Oregon Country - Early Settlement

Early Settlement

Explorer David Thompson of the British-owned North West Company and later Hudson's Bay Company—HBC penetrated the Oregon Country from the north, via Athabasca Pass, arriving in 1807. In 1810, John Jacob Astor founded the Pacific Fur Company, which established a fur-trading post at Astoria, Oregon in 1811. Thompson traveling down the Columbia River reached the partially constructed Fort Astoria just two months after the departure of the ill-fated Tonquin. Along the way, he had camped and claimed the land at the future Fort Nez Perces site at the confluence with the Snake River. This initiated a very brief era of competition between American and British fur traders. The Pacific Fur operation broke down during the War of 1812 and was sold to the North West Company. Under British control, Astoria was renamed Fort George.

In 1821 when the North West Company was merged with the Hudson's Bay Company, the British Parliament imposed the laws of Upper Canada on British subjects in Columbia District and Rupert's Land, and gave the Hudson's Bay Company authority to enforce those laws. John McLoughlin was appointed head or Chief Factor of the Columbia Department in 1824. He moved its regional headquarters to Fort Vancouver, which became the de facto political center of the Pacific Northwest. McLoughlin applied the laws to British subjects, kept the peace with the natives and sought to maintain law and order over American settlers as well.

Astor continued to compete for Oregon Country furs through his American Fur Company operations in the Rockies. In the 1820s, a few American explorers and traders visited this land beyond the Rocky Mountains. Long after the Lewis & Clark Expedition and also after the consolidation of the fur trade in the region by the Canadian fur companies, American "Mountain Men" such as Jedediah Smith and Jim Beckwourth came roaming into and across the Rocky Mountains, following Indian trails through the Rockies to California and Oregon. They sought beaver pelts and other furs, which were obtained by trapping but difficult to obtain in the Oregon Country due to the policy of the Hudson's Bay Company of creating a "fur desert", via deliberate over-hunting in order to make the country's frontiers with the US unprofitable for American ventures. The Mountain Men, like the Metis employees of the Canadian fur companies, adopted Indian ways and many of them married Native American women.

Reports of Oregon Country eventually circulated in the eastern United States. Some churches decided to send missionaries to convert the Indians. Jason Lee, a Methodist minister from New York, was the first Oregon missionary. He built a mission school for Indians in the Willamette Valley in 1834. Others followed within a few years.

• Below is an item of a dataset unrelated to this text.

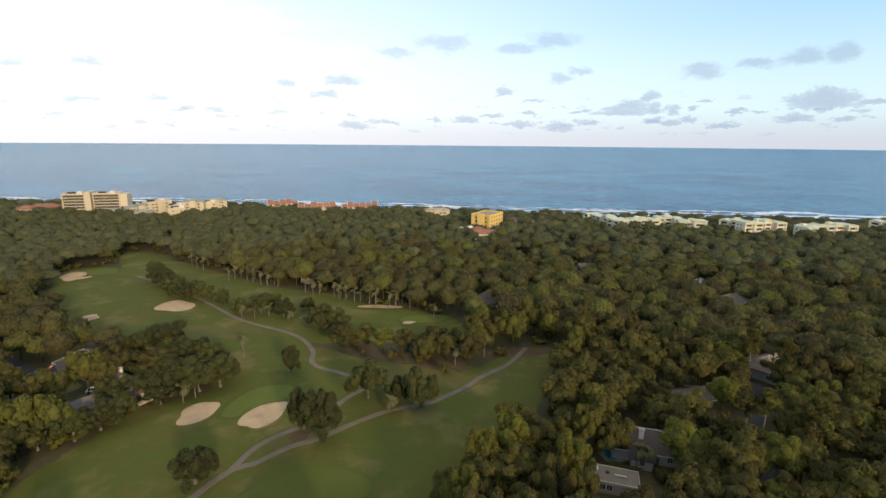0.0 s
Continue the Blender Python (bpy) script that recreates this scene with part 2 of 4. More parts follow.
def coloured(name, low, high, rough=0.8, scale=1.0, grain=8.0, bump=0.2, specular=0.12, metal=0.0, tight=0.2, stretch=(1, 1, 1), per_thing=0.0, fine_share=0.45, patches=None):
    """A surface that varies between two colours at two scales, with fine relief."""
    def build(nodes, links, bsdf):
        where = nodes.new("ShaderNodeTexCoord")
        m = nodes.new("ShaderNodeMapping")
        m.inputs["Scale"].default_value = stretch
        links.new(where.outputs["Object"], m.inputs["Vector"])
        noises = []
        for s, d in ((scale, 4), (scale * grain, 5)):
            n = nodes.new("ShaderNodeTexNoise")
            n.inputs["Scale"].default_value, n.inputs["Detail"].default_value = s, d
            links.new(m.outputs[0], n.inputs["Vector"])
            noises.append(n.outputs["Fac"])
        both = nodes.new("ShaderNodeMix")
        both.inputs[0].default_value = fine_share
        links.new(noises[0], both.inputs[2])
        links.new(noises[1], both.inputs[3])
        ramp = nodes.new("ShaderNodeValToRGB")
        ramp.color_ramp.elements[0].position, ramp.color_ramp.elements[1].position = 0.5 - tight, 0.5 + tight
        ramp.color_ramp.elements[0].color, ramp.color_ramp.elements[1].color = (*low, 1), (*high, 1)
        links.new(both.outputs[0], ramp.inputs[0])
        result = ramp.outputs[0]
        if patches:         # worn or dry spots: colour, scale, share
            spot = nodes.new("ShaderNodeTexNoise")
            spot.inputs["Scale"].default_value, spot.inputs["Detail"].default_value, spot.inputs["Roughness"].default_value = patches[1], 6, 0.62
            links.new(m.outputs[0], spot.inputs["Vector"])
            edge = nodes.new("ShaderNodeMapRange")
            edge.interpolation_type = "SMOOTHSTEP"
            edge.inputs[1].default_value, edge.inputs[2].default_value = 0.50, 0.66
            edge.inputs[4].default_value = patches[2]
            links.new(spot.outputs["Fac"], edge.inputs[0])
            blend = nodes.new("ShaderNodeMix")
            blend.data_type = "RGBA"
            links.new(edge.outputs[0], blend.inputs[0])
            links.new(result, blend.inputs[6])
            blend.inputs[7].default_value = (*patches[0], 1)
            result = blend.outputs[2]
        if per_thing:
            info = nodes.new("ShaderNodeObjectInfo")
            hsv = nodes.new("ShaderNodeHueSaturation")
            span = nodes.new("ShaderNodeMapRange")
            span.inputs[3].default_value, span.inputs[4].default_value = 1 - per_thing, 1 + per_thing
            links.new(info.outputs["Random"], span.inputs[0])
            links.new(span.outputs[0], hsv.inputs["Value"])
            links.new(result, hsv.inputs["Color"])
            result = hsv.outputs[0]
        links.new(result, bsdf.inputs["Base Color"])
        bsdf.inputs["Roughness"].default_value, bsdf.inputs["Metallic"].default_value = rough, metal
        bsdf.inputs["Specular IOR Level"].default_value = specular
        if bump:
            b = nodes.new("ShaderNodeBump")
            b.inputs["Strength"].default_value, b.inputs["Distance"].default_value = bump, 0.1
            links.new(noises[1], b.inputs["Height"])
            links.new(b.outputs[0], bsdf.inputs["Normal"])
    return material(name, build)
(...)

American settlers began to arrive from the east by the Oregon Trail starting in the late 1830s, and came in increasing numbers each subsequent year. Increased tension led to the Oregon boundary dispute. Both sides realized that settlers would ultimately decide who controlled the region. Belatedly, the Hudson's Bay Company, which had previously discouraged settlement as it conflicted with the lucrative fur trade, reversed their position. In 1841 James Sinclair guided more than 100 settlers from the Red River Colony to settle on HBC farms near Fort Vancouver, on orders from Sir George Simpson. The Sinclair expedition crossed the Rockies into the Columbia Valley, near present-day Radium Hot Springs, British Columbia, then traveled south-west down the Kootenai River and Columbia River following the southern portion of the well established York Factory Express trade route.

The Canadian effort proved to be too little, too late. For, in what was dubbed "The Great Migration of 1843" or the "Wagon Train of 1843", an estimated 700 to 1000 emigrants left for Oregon. Britain ceded Columbia District south of the 49 parallel to the United States by the Oregon Treaty in 1846.